Given the above, it is likely for Larnaca’s municipal council to vote again on the matter and take a favourable decision, the source said, adding that also some of those councillors who voted against extending the use of the town’s port by Total for a further six months could vote in favour in a new vote which would allow the hydrocarbons companies use Larnaca permanently. “They want it to be there as part of an organised plan,” the source added.

“After voting no, the Larnaca council now knows that there is a committee which will decide on a permanent location for the logistics companies,” the source said. “Larnaca needs to stay in the game. If the committee rules out Larnaca, it will be out of the game for ever”.
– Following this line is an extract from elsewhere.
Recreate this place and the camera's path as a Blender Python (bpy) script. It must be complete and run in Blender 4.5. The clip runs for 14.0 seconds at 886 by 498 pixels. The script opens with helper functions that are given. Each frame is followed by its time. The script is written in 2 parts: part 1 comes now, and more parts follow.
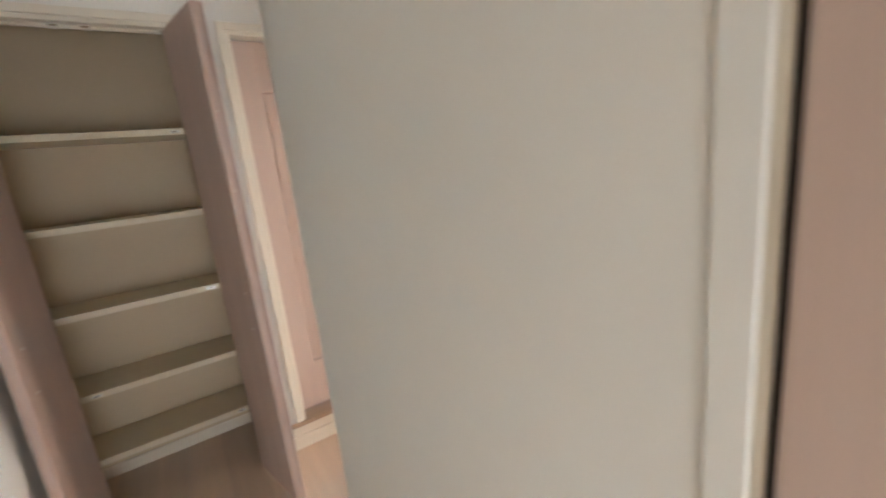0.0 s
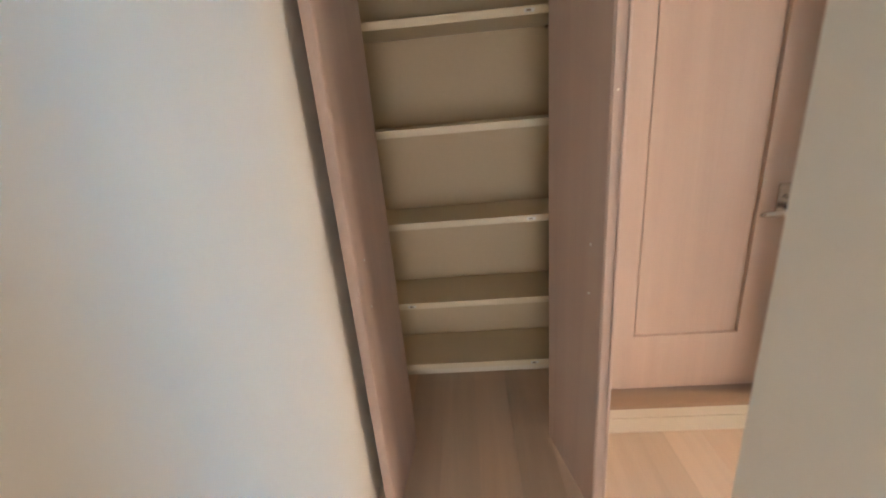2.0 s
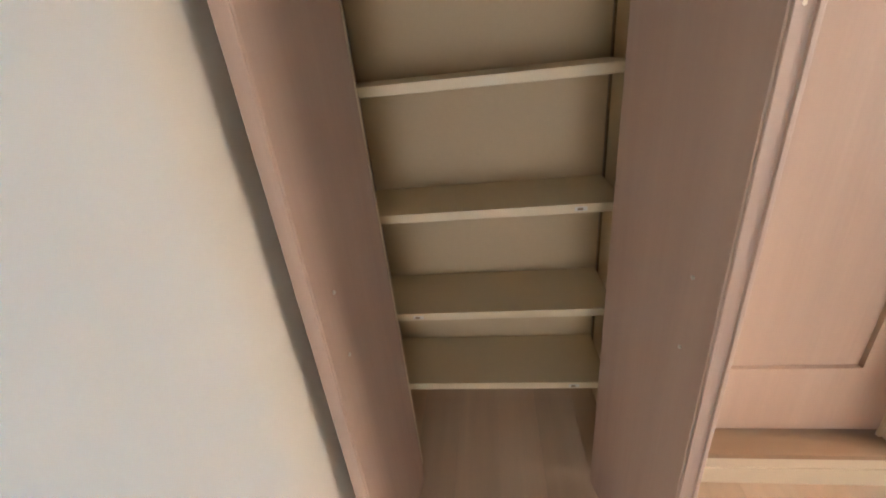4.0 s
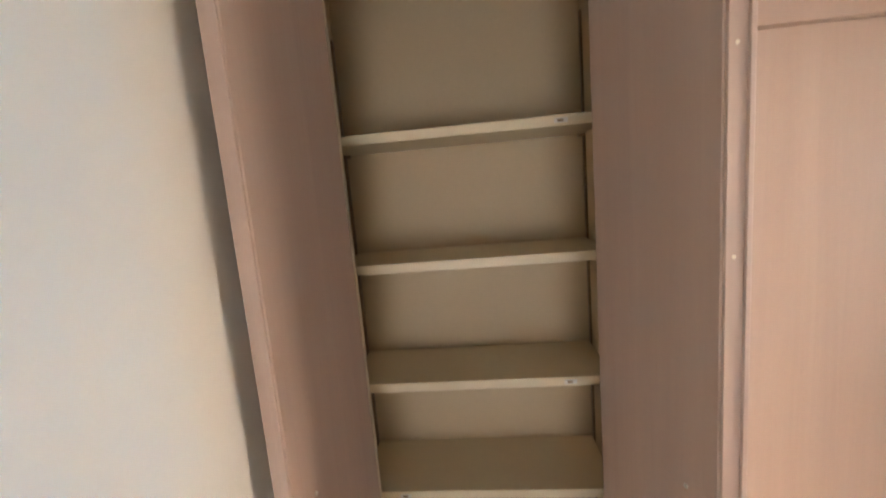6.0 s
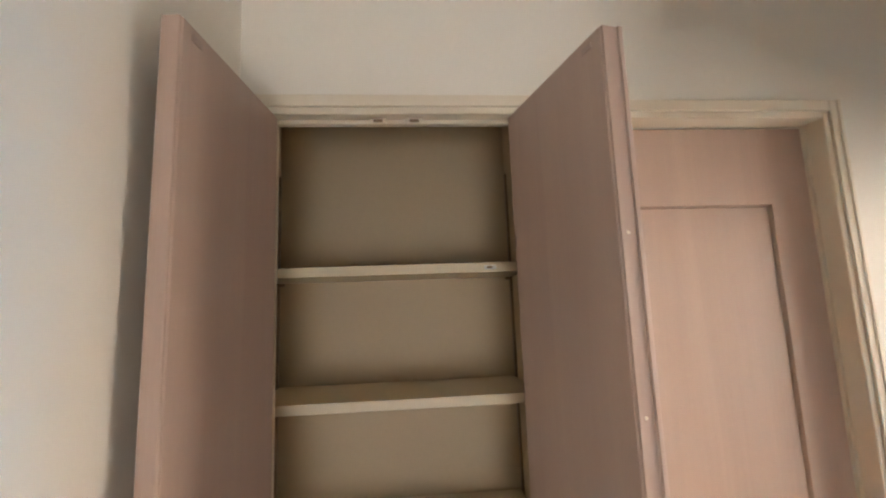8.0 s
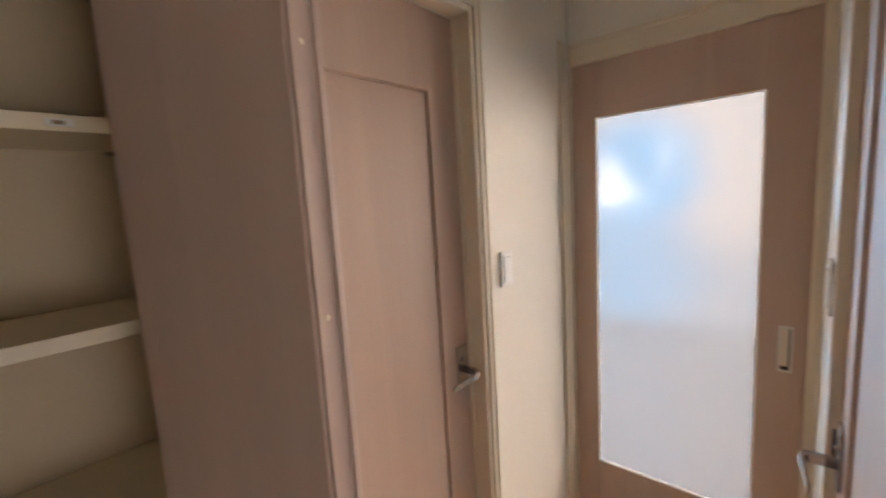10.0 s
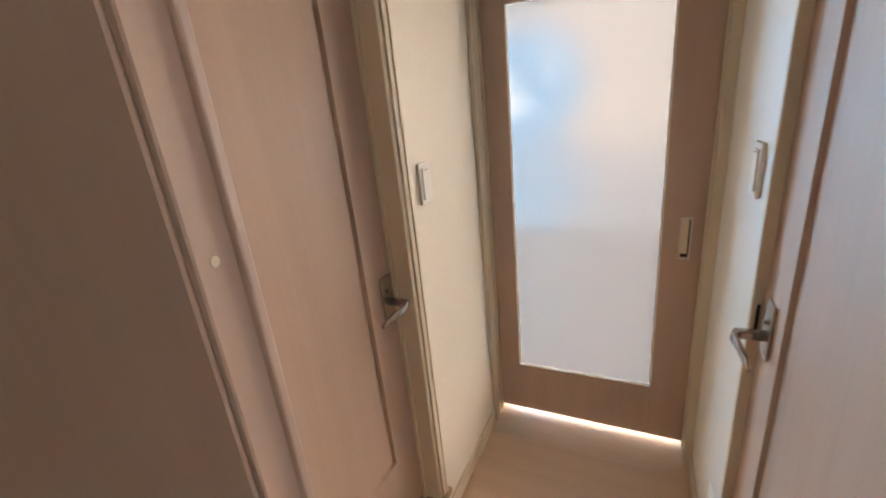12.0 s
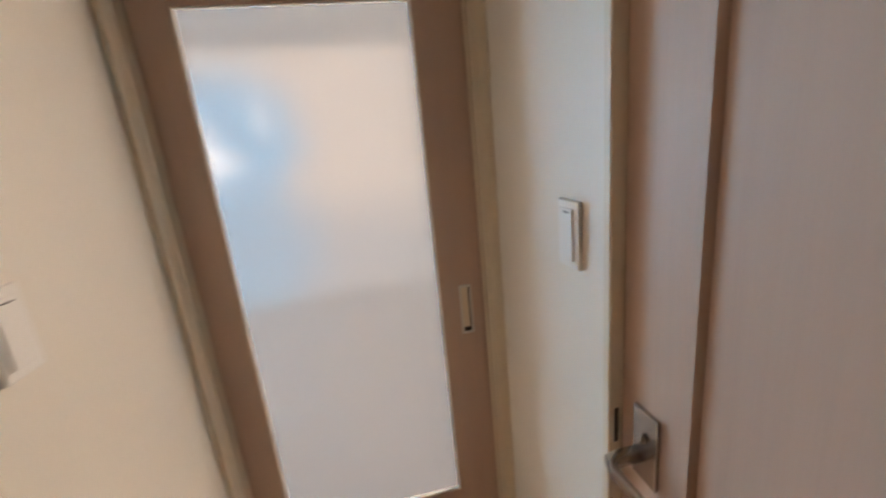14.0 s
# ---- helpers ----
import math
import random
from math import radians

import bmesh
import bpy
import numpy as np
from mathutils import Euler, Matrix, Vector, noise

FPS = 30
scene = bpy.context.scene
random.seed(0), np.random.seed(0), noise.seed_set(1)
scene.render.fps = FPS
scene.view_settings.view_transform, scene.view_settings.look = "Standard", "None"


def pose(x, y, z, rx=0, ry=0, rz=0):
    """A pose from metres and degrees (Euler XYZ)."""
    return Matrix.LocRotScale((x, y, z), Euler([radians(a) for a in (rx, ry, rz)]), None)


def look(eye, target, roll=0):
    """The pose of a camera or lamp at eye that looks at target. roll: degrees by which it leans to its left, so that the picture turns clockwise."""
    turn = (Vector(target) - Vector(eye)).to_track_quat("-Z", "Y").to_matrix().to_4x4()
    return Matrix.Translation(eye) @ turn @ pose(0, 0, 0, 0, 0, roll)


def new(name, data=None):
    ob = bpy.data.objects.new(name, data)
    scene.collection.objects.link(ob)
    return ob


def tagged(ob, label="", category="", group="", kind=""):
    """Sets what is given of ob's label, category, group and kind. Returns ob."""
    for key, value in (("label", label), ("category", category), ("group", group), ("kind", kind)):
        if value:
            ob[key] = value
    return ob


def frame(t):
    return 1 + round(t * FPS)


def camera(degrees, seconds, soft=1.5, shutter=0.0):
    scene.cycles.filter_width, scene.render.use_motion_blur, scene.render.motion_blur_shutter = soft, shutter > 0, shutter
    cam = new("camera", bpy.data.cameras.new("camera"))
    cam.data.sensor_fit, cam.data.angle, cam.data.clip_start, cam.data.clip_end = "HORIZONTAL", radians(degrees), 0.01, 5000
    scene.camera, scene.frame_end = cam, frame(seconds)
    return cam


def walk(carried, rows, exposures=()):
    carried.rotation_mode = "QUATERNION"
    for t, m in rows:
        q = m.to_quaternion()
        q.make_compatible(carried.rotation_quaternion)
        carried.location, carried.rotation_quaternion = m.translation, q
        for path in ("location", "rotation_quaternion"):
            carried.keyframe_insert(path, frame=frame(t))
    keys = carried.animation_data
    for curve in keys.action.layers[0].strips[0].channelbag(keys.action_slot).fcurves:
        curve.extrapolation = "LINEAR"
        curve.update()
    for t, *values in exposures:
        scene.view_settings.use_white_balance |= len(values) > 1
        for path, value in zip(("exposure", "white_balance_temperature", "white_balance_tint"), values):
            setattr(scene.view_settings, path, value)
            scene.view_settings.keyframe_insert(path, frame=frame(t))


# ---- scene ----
cam = camera(94.2, 14.0, soft=2.0, shutter=0.4)
PATH = [
    (0, (0.516, -1.982, 1.403), (1.579, -0.343, 0.976), -6.3),
    (0.5, (0.492, -1.893, 1.374), (1.078, -0.027, 0.954), -6.2),
    (1, (0.492, -1.775, 1.423), (0.598, 0.151, 0.895), -5.0),
    (1.5, (0.429, -1.559, 1.395), (0.339, 0.351, 0.808), -4.7),
    (2, (0.366, -1.331, 1.37), (0.233, 0.553, 0.712), -5.2),
    (2.5, (0.406, -1.143, 1.38), (0.161, 0.685, 0.606), -5.9),
    (2.6, (0.4, -1.116, 1.375), (0.154, 0.708, 0.578), -5.9),
    (4.8, (0.365, -0.834, 1.36), (0.114, 0.95, 0.493), -6.5),
    (5, (0.365, -0.837, 1.386), (0.126, 0.99, 0.61), -6.5),
    (5.5, (0.365, -0.852, 1.449), (0.163, 1.064, 0.911), -5.4),
    (6, (0.391, -0.877, 1.496), (0.198, 1.092, 1.209), -4.9),
    (6.5, (0.379, -0.897, 1.507), (0.261, 1.099, 1.502), -3.3),
    (7, (0.383, -0.901, 1.551), (0.308, 1.086, 1.763), -2.5),
    (7.2, (0.385, -0.908, 1.558), (0.328, 1.068, 1.861), -2.3),
    (9.3, (0.429, -0.777, 1.508), (1.388, 0.977, 1.461), -2.6),
    (9.5, (0.445, -0.736, 1.5), (1.556, 0.922, 1.375), -2.5),
    (10, (0.495, -0.662, 1.491), (1.99, 0.643, 1.237), -3.4),
    (10.5, (0.539, -0.587, 1.485), (2.291, 0.311, 1.133), -4.9),
    (11, (0.573, -0.552, 1.473), (2.386, 0.141, 0.992), -5.4),
    (11.5, (0.58, -0.52, 1.455), (2.363, 0.175, 0.875), -5.6),
    (12, (0.601, -0.487, 1.434), (2.296, 0.362, 0.797), -5.9),
    (12.5, (0.657, -0.467, 1.418), (2.302, 0.453, 0.75), -5.9),
    (13, (0.767, -0.416, 1.409), (2.507, 0.326, 0.758), -5.4),
    (13.5, (0.927, -0.345, 1.427), (2.825, -0.116, 0.839), -6.0),
    (14, (1.082, -0.373, 1.419), (2.983, -0.733, 0.912), -5.7),
]
EXPOSURES = [(0.0, 0.95, 6000, 9), (0.5, 1.02, 6400, 12), (1.0, 1.0, 6600, 13), (2.5, 1.08, 6800, 13), (5.0, 1.2, 6600, 12), (7.2, 1.33, 6700, 13), (9.3, 0.68, 6200, 8),
             (10.2, 0.58, 6800, 17), (11.0, 0.52, 7000, 16), (12.0, 0.5, 7050, 15), (13.0, 0.4, 7100, 17), (14.0, 0.22, 7350, 17)]
walk(cam, [(t, look(e, g, r)) for t, e, g, r in PATH], EXPOSURES)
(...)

A spokesperson for Averof Nefytou, chairman of DISY, who repeatedly criticised the February 8 decision by the Larnaca municipal council, said that while his party respected the decision-making process of local administration bodies, he hoped that “in the case there is a new vote though, the outcome will be positive”.

On Tuesday, the Cyprus Oil & Gas Association, a business group representing the hydrocarbon industry, asking authorities to speed up their decision.
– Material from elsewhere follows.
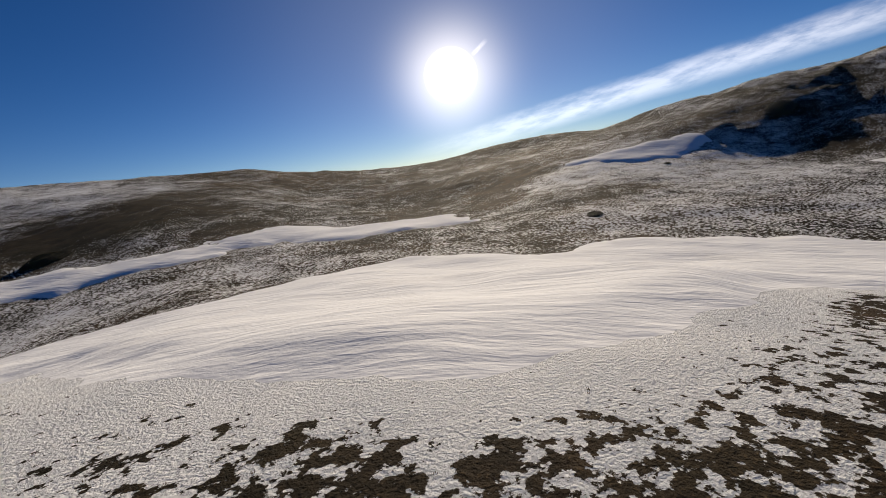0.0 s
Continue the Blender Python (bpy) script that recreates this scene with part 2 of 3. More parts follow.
# ---------------------------------------------------------------- the lie of the land
# knolls (+) and hollows (-): x, y, radius, height
BROAD = [(-68, 232, 120, -22.9), (-20, 376, 120, -12.0), (124, 136, 120, 1.4), (-260, 184, 120, -29.2), (316, 424, 120, -1.7), (-116, -200, 120, -21.7), (268, 40, 120, 11.2), (124, -56, 120, 3.5), (-68, 472, 120, 3.8), (76, 472, 120, -3.5), (-164, 328, 120, -14.8), (220, 232, 120, 13.4)]
HILLS = [(-164, 112, 60, -26.3), (124, 304, 60, -1.2), (4, -104, 60, -13.5), (-92, 256, 60, -12.7), (52, 256, 60, 3.4), (-140, 208, 60, -1.1), (28, 64, 60, -17.1), (148, 64, 60, -13.3), (-20, -176, 60, -15.6), (100, 184, 60, -7.7), (-92, 112, 60, -7.7), (244, 352, 60, 9.7), (-116, 40, 60, 22.7), (-140, 376, 60, -2.1), (124, 400, 60, 14.7), (-68, 328, 60, 14.3), (-188, 400, 60, 18.9), (-236, 136, 60, 6.7), (172, 232, 60, 4.3), (124, 352, 60, -0.7)]
KNOLLS = [(-47, -32, 28, -5.2), (42, 114, 28, 5.6), (-25, -88, 28, -1.8), (20, -110, 28, 5.5), (31, 226, 28, 8.0), (166, 270, 28, -3.3), (-81, 91, 28, 7.4), (20, 147, 28, -3.0), (76, 69, 28, 2.3), (-14, 226, 28, -8.8), (-137, 192, 28, 12.1), (-36, 80, 28, -3.7), (-81, -110, 28, -8.2), (188, 427, 28, -5.2), (-81, 158, 28, -4.7), (65, -77, 28, -4.0), (-81, 24, 28, -13.2), (-36, -66, 28, 2.4), (-25, 158, 28, -0.0), (31, 181, 28, -10.9), (-126, 338, 28, -14.0), (-70, 192, 28, 2.4), (177, 192, 28, 9.6), (42, 2, 28, 11.0)]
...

“We urge the government to give a strategic direction in this pressing issue in immediately solving it by choosing and preparing a suitable port to serve the needs of the companies,” the association said in a statement signed by its chairman Andy Varoshiotis. “Our position is that the land base that will serve the activities of the oil companies should be found and established without any further delays”.

All possible options, including Limassol, Larnaca and the area of Vasilikos must be examined, the association said.